Crooks is masterful with heaths and heathers; she’s known for creating dramatic garden compositions that please the eye in every season. “It’s no secret that I love heathers. All heathers,” she says. “The trick is to do your homework and read the nursery tag when you’re buying plants.”

Generally speaking, heathers (Calluna sp.) bloom in summer, and heaths (Erica sp.) bloom in winter. But there’s more to these plants than their little bell-shaped blossoms that range from white to deep pink, purple and magenta. Colorful foliage carries the show for months of additional interest.

Here are a few of Crooks’ garden-proven favorites for the Pacific Northwest:

• Erica ‘Springwood Pink’ blooms from January until May, with brilliant pink flowers. Low growth (6 by 24 inches) makes this a good choice for edging paths and driveways.

• Erica x darleyensis ‘Mary Helen’ blooms February through April, with lavender flowers on medium plants (12 by 24 inches). Striking bronze foliage accentuates blooms in winter, then shifts to golden yellow in summer; it’s a good companion for ‘Springwood Pink’.


• Calluna vulgaris ‘Firefly’ blooms in late summer, with purple-pink flowers atop chartreuse foliage that turns brick-red in winter. Substantial growth (24 by 24 to 36 inches) makes ‘Firefly’ a showstopper.

• Calluna vulgaris ‘Spring Torch’ blooms in late summer, with lavender flowers on medium plants (12 to 18 inches tall, and as wide). But the real attraction is when the tips of spring growth emerge in fiery shades of pink and red on the light-green foliage.

• Calluna vulgaris ‘Winter Chocolate’ is a compact grower (8 by 12 inches), with lavender flowers in summer on colorful green and orange foliage that turns a dramatic maroon in winter. But that’s not all: Spring growth emerges salmon and cream for multiseason impact.

• Calluna vulgaris ‘Silver Knight’ offers a more subtle effect, with soft lavender blooms July through September atop woolly silver foliage that deepens in winter to a frosty purple-gray on medium plants (18 by 24 inches).

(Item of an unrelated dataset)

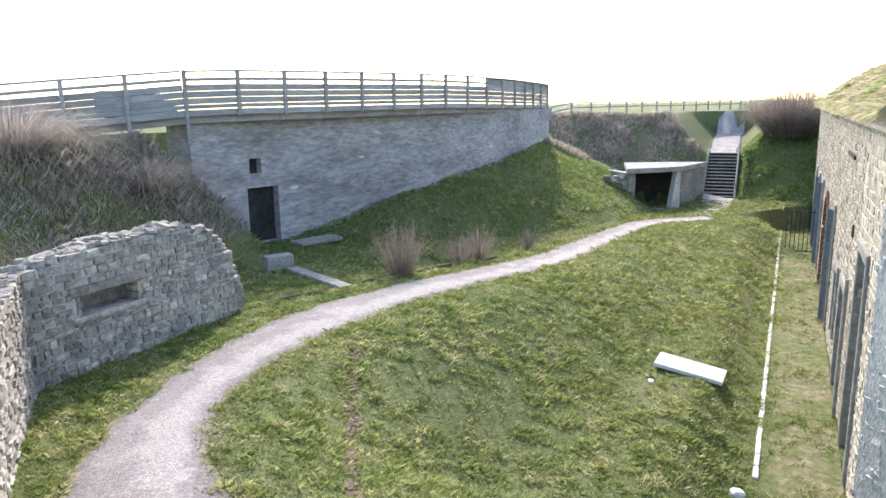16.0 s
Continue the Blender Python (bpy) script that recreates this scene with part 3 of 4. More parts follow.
lay([m for s, m in bst if m.translation.z < band(s)], RUBBLE, bastion, "bare grey rubble at the foot", 200)
lay([m for s, m in bst if m.translation.z >= band(s)], RENDERED, bastion, "", 100)
tagged(bastion, "pale grey chalk rubble bastion wall running into a grassy slope", "wall")

EDGE = Run([(13.5, -6.0), (11.6, 5.0), (9.7, 14.0), (8.3, 20.0), (7.3, 26.4), (8.9, 39.72), tuple(FACADE_A + FACADE_DIR * FACADE_LEN)])
FOOT = [(13.5, -6.0), (11.6, 5.0), (9.7, 14.0), (7.2, 27.0), (5.5, 32.0), (1.0, 40.0)]


def mound_height(x, y):
    d, _ = polyline_side(x, y, FOOT)
    c = np.clip(d, 0, None)
    slope = -0.6 + 0.78 * c
    return 5.4 - np.log1p(np.exp((5.4 - slope) * 1.2)) / 1.2


mu = np.concatenate([np.arange(0, EDGE.length, 0.22), [EDGE.length]])
mv = np.concatenate([np.arange(0, 9, 0.22), np.arange(9, 40, 1.2)])
MX, MY, MZ = [], [], []
for s in mu:
    p, _ = EDGE.at(s)
    x, y = p[0] + mv * 0.97 - 0.02, p[1] - mv * 0.24
    z = mound_height(x, y)
    if s < EDGE.s[4]:
        x[0] -= 0.25
        z[0] = float(ground_height(x[0], y[0])) - 0.3
    amp = 0.22 * smoothstep(0.2, 1.4, mv) + 0.02
    # combed tussocks: ripples across the slope
    lump = np.abs(value_noise(x + 0.4 * y, y - 0.5 * x, 0.95, 5)) + 0.5 * np.abs(value_noise(x * 0.8, y * 1.3, 0.42, 6))
    z = z + amp * (1.5 * lump - 0.55 + 0.5 * value_noise(x, y, 2.4, 9))
    on_wall = max(0.0, min(1.0, (s - EDGE.s[4]) / 1.0))
    floor_z = btop(s - EDGE.s[4]) + 0.02 if EDGE.s[4] < s < EDGE.s[5] else 3.72
    if s >= EDGE.s[4]:
        k = np.exp(-mv / 1.5)
        z = z * (1 - k) + (floor_z + 0.12 * value_noise(x, y, 0.6, 8)) * k
        z = np.maximum(z, floor_z) if s > EDGE.s[5] else z
    MX.append(x)
    MY.append(y)
    MZ.append(z)
MX, MY, MZ = np.array(MX), np.array(MY), np.array(MZ)
MZ[:, -1] = 2.5
n1, n2 = MX.shape
ii, jj = np.meshgrid(np.arange(n1 - 1), np.arange(n2 - 1), indexing="ij")
a = (ii * n2 + jj).ravel()
mound = link_mesh("earth_mound", np.column_stack([MX.ravel(), MY.ravel(), MZ.ravel()]), np.column_stack([a, a + n2, a + n2 + 1, a + 1]), M_MOUND, smooth=True)
tagged(mound, "steep earth rampart covered in matted green and straw-coloured tussock grass", "mound", kind="structure")

# ---- barrack facade ----
facade = new("barrack_facade")
FAC = Run([tuple(FACADE_A), tuple(FACADE_A + FACADE_DIR * FACADE_LEN)], True)
F_MAIN = [(1.5, 3.0, -3.3, 0.9), (5.3, 6.6, -3.3, -0.6), (8.1, 8.9, -2.4, -0.75), (11.4, 12.3, -3.3, 0.45), (20.6, 21.6, -3.3, 0.3), (24.6, 25.5, -3.3, 0.2), (28.4, 29.3, -3.3, 0.2)]
ARCH_C, ARCH_R, ARCH_Z = 16.6, 1.3, -1.0
cuts_ = np.linspace(ARCH_C - ARCH_R, ARCH_C + ARCH_R, 15)
F_ARCH = [(u, v, -3.4, ARCH_Z + math.sqrt(max(0.0, ARCH_R ** 2 - ((u + v) / 2 - ARCH_C) ** 2))) for u, v in zip(cuts_, cuts_[1:])]
F_WIN = F_MAIN + F_ARCH
wall_core(FAC, 1.0, lambda s: -3.4, lambda s: 3.7, F_WIN, M_TAN, facade, 0.5, "core", 0.04)
rf = random.Random(21)
fst = rubble_face(FAC, lambda s: -3.4, lambda s: 3.55, F_WIN, rf, relief=(-0.044, -0.03), course=(0.14, 0.24), width=(0.2, 0.45))
lay([m for s, m in sorted(fst, key=lambda q: q[0])], TAN, facade, "", 300)


def on_facade(s, z, out=0.0):
    p, d = FAC.at(s)
    nrm = np.array((d[1], -d[0]))
    q = p + nrm * out
    return Matrix.Translation((q[0], q[1], z)) @ Matrix.Rotation(math.atan2(d[1], d[0]), 4, "Z")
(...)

Once you’ve made your selections, Crooks advises planting in multiples for a carpet effect and good weed-suppressing coverage. She also stresses the importance of factoring in mature sizing when spacing plants in the garden to avoid crowding; that’s the homework part.

When designing, Crooks combines evergreen dwarf rhododendron; Hinoki cypress; and herbaceous perennials like Bergenia, Nepeta ‘Walkers Low’ and Geranium ‘Rozanne’ for a changing display that shifts with the seasons.

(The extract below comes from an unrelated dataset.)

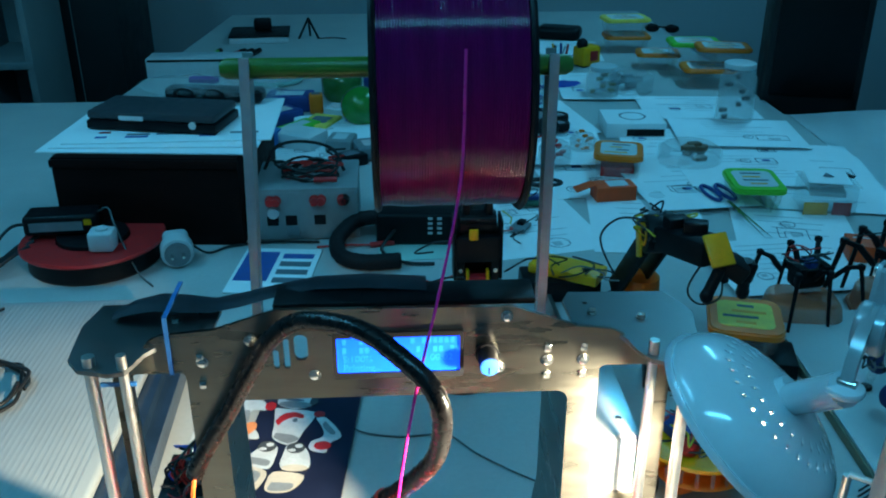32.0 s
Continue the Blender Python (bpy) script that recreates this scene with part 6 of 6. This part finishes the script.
part("rear_case", bx(0.175, 0.090, 0.070, (0.0, 0.080, 0.035), 0.008, seg=3), black_pl, mm)
part("side_grip", bx(0.030, 0.120, 0.052, (0.095, 0.030, 0.026), 0.006, seg=3), black_pl, mm)
for k in range(8):
    part("button", bx(0.008, 0.002, 0.004, (0.012 + (k % 2) * 0.016, -0.0362, 0.052 - (k // 2) * 0.009)), white_pl, mm)
wire(mm, black_w, [(-0.05, -0.035, 0.03), (-0.07, -0.075, 0.01), (-0.03, -0.11, 0.004), (0.02, -0.115, 0.004)], 0.003)
pr = thing("test_probe", -0.030, 0.925, 0.0, "red-handled test probe with a bare tip", "probe", 12)
part("handle", rod((-0.02, 0, 0.006), (0.022, 0, 0.006), 0.005, 12), red_pl, pr)
part("tip", rod((0.022, 0, 0.006), (0.045, 0, 0.006), 0.0018, 8), zinc, pr)
wire(pr, red_w, [(-0.02, 0, 0.006), (-0.06, 0.015, 0.004), (-0.11, 0.02, 0.004)], 0.002, "cord")
gp_ = thing("green_sheet", 0.04, 0.905, 0.0, "pale green card on the table", "card", 4)
part("card", bx(0.150, 0.075, 0.001, (0, 0, 0.0008)), M("pale_green_card", (0.36, 0.55, 0.48), 0.7, 0, 0.06, 20), gp_)


def sheet(x, y, w, d, rz, seed, z=0.0):
    g = random.Random(seed)
    t = thing("paper_sheet", x, y, z + 0.0007 * seed, "white printed sheet lying on the table", "paper", rz, "loose sheets")
    bm = bx(w, d, 0.0008, (0, 0, 0.0006))
    part("page", bm, paper_w, t)
    for k in range(g.randint(5, 9)):
        part("print_bar", bx(w * g.uniform(0.15, 0.6), d * 0.009, 0.0003, (g.uniform(-0.12, 0.12) * w, d * (0.38 - 0.09 * k), 0.0013)), ink_pale, t)
    for k in range(g.randint(2, 4)):
        cx, cy_, a, b = g.uniform(-0.28, 0.28) * w, g.uniform(-0.36, 0.30) * d, g.uniform(0.06, 0.13) * w, g.uniform(0.04, 0.09) * d
        if k % 2:
            pts = circle(cx, cy_, min(a, b), 18)
        else:
            pts = [(cx - a, cy_ - b), (cx + a, cy_ - b), (cx + a, cy_ + b), (cx - a, cy_ + b)]
        part("diagram_line", turned(ring_line(pts, 0.0016), Matrix.Translation((0, 0, 0.00155))), ink, t)
        part("diagram_fill", bx(a * 0.8, b * 0.7, 0.0003, (cx + g.uniform(-0.3, 0.3) * a, cy_ + g.uniform(-0.3, 0.3) * b, 0.0014)), ink_blue if g.random() < 0.3 else ink_pale, t)
    return t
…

Fall is the ideal planting season, as cooler temperatures and rain help developing root systems get established. Heathers require full sun, good drainage and acid soil conditions, similar to what you’d provide for rhododendrons and azaleas. As for follow-up maintenance, Crooks recommends an annual “touch,” lightly shearing plants to remove faded blossoms and encourage branching growth. Many varieties don’t even need that.